OBJECTIVE: Restate, word for word, all of the material shown below.

SUPPLIED INFORMATION:

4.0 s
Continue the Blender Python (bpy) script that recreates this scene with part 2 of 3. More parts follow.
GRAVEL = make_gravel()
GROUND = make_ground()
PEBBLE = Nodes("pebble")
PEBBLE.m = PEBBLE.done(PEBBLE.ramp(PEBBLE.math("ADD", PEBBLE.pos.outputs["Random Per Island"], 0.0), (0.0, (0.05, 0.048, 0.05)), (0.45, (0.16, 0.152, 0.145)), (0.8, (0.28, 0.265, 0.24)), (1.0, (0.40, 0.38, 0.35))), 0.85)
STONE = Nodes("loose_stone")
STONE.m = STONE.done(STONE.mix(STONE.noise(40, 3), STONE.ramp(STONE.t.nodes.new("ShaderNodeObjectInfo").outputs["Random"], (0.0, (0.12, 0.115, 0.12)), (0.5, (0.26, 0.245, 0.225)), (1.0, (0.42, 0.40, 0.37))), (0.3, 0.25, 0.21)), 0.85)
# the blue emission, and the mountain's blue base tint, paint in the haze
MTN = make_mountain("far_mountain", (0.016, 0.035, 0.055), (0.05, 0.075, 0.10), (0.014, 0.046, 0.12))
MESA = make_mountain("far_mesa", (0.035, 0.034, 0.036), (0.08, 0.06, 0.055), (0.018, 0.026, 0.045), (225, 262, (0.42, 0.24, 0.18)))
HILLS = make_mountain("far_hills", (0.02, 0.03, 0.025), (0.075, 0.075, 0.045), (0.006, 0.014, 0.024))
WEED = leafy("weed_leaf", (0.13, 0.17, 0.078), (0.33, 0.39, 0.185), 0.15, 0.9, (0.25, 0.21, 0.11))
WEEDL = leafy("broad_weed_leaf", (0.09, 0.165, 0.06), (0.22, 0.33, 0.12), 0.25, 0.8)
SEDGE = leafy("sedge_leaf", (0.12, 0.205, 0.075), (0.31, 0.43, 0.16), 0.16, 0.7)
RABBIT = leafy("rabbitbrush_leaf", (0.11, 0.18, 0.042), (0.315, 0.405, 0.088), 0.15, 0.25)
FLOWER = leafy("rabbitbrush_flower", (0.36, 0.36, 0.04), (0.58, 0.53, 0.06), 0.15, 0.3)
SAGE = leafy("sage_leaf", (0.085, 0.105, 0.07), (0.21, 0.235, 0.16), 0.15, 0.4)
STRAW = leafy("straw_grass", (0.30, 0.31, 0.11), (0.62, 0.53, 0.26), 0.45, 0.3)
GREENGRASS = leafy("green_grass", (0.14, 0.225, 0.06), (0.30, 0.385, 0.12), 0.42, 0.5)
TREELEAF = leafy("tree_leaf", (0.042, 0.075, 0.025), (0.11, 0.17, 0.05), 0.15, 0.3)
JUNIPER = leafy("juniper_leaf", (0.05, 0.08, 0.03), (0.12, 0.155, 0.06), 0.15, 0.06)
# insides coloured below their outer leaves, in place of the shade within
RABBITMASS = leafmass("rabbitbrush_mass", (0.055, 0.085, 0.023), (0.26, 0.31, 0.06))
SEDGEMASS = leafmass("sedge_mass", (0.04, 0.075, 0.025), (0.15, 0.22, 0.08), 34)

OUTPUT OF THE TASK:
4.0 s
Continue the Blender Python (bpy) script that recreates this scene with part 2 of 3. More parts follow.
GRAVEL = make_gravel()
GROUND = make_ground()
PEBBLE = Nodes("pebble")
PEBBLE.m = PEBBLE.done(PEBBLE.ramp(PEBBLE.math("ADD", PEBBLE.pos.outputs["Random Per Island"], 0.0), (0.0, (0.05, 0.048, 0.05)), (0.45, (0.16, 0.152, 0.145)), (0.8, (0.28, 0.265, 0.24)), (1.0, (0.40, 0.38, 0.35))), 0.85)
STONE = Nodes("loose_stone")
STONE.m = STONE.done(STONE.mix(STONE.noise(40, 3), STONE.ramp(STONE.t.nodes.new("ShaderNodeObjectInfo").outputs["Random"], (0.0, (0.12, 0.115, 0.12)), (0.5, (0.26, 0.245, 0.225)), (1.0, (0.42, 0.40, 0.37))), (0.3, 0.25, 0.21)), 0.85)
# the blue emission, and the mountain's blue base tint, paint in the haze
MTN = make_mountain("far_mountain", (0.016, 0.035, 0.055), (0.05, 0.075, 0.10), (0.014, 0.046, 0.12))
MESA = make_mountain("far_mesa", (0.035, 0.034, 0.036), (0.08, 0.06, 0.055), (0.018, 0.026, 0.045), (225, 262, (0.42, 0.24, 0.18)))
HILLS = make_mountain("far_hills", (0.02, 0.03, 0.025), (0.075, 0.075, 0.045), (0.006, 0.014, 0.024))
WEED = leafy("weed_leaf", (0.13, 0.17, 0.078), (0.33, 0.39, 0.185), 0.15, 0.9, (0.25, 0.21, 0.11))
WEEDL = leafy("broad_weed_leaf", (0.09, 0.165, 0.06), (0.22, 0.33, 0.12), 0.25, 0.8)
SEDGE = leafy("sedge_leaf", (0.12, 0.205, 0.075), (0.31, 0.43, 0.16), 0.16, 0.7)
RABBIT = leafy("rabbitbrush_leaf", (0.11, 0.18, 0.042), (0.315, 0.405, 0.088), 0.15, 0.25)
FLOWER = leafy("rabbitbrush_flower", (0.36, 0.36, 0.04), (0.58, 0.53, 0.06), 0.15, 0.3)
SAGE = leafy("sage_leaf", (0.085, 0.105, 0.07), (0.21, 0.235, 0.16), 0.15, 0.4)
STRAW = leafy("straw_grass", (0.30, 0.31, 0.11), (0.62, 0.53, 0.26), 0.45, 0.3)
GREENGRASS = leafy("green_grass", (0.14, 0.225, 0.06), (0.30, 0.385, 0.12), 0.42, 0.5)
TREELEAF = leafy("tree_leaf", (0.042, 0.075, 0.025), (0.11, 0.17, 0.05), 0.15, 0.3)
JUNIPER = leafy("juniper_leaf", (0.05, 0.08, 0.03), (0.12, 0.155, 0.06), 0.15, 0.06)
# insides coloured below their outer leaves, in place of the shade within
RABBITMASS = leafmass("rabbitbrush_mass", (0.055, 0.085, 0.023), (0.26, 0.31, 0.06))
SEDGEMASS = leafmass("sedge_mass", (0.04, 0.075, 0.025), (0.15, 0.22, 0.08), 34)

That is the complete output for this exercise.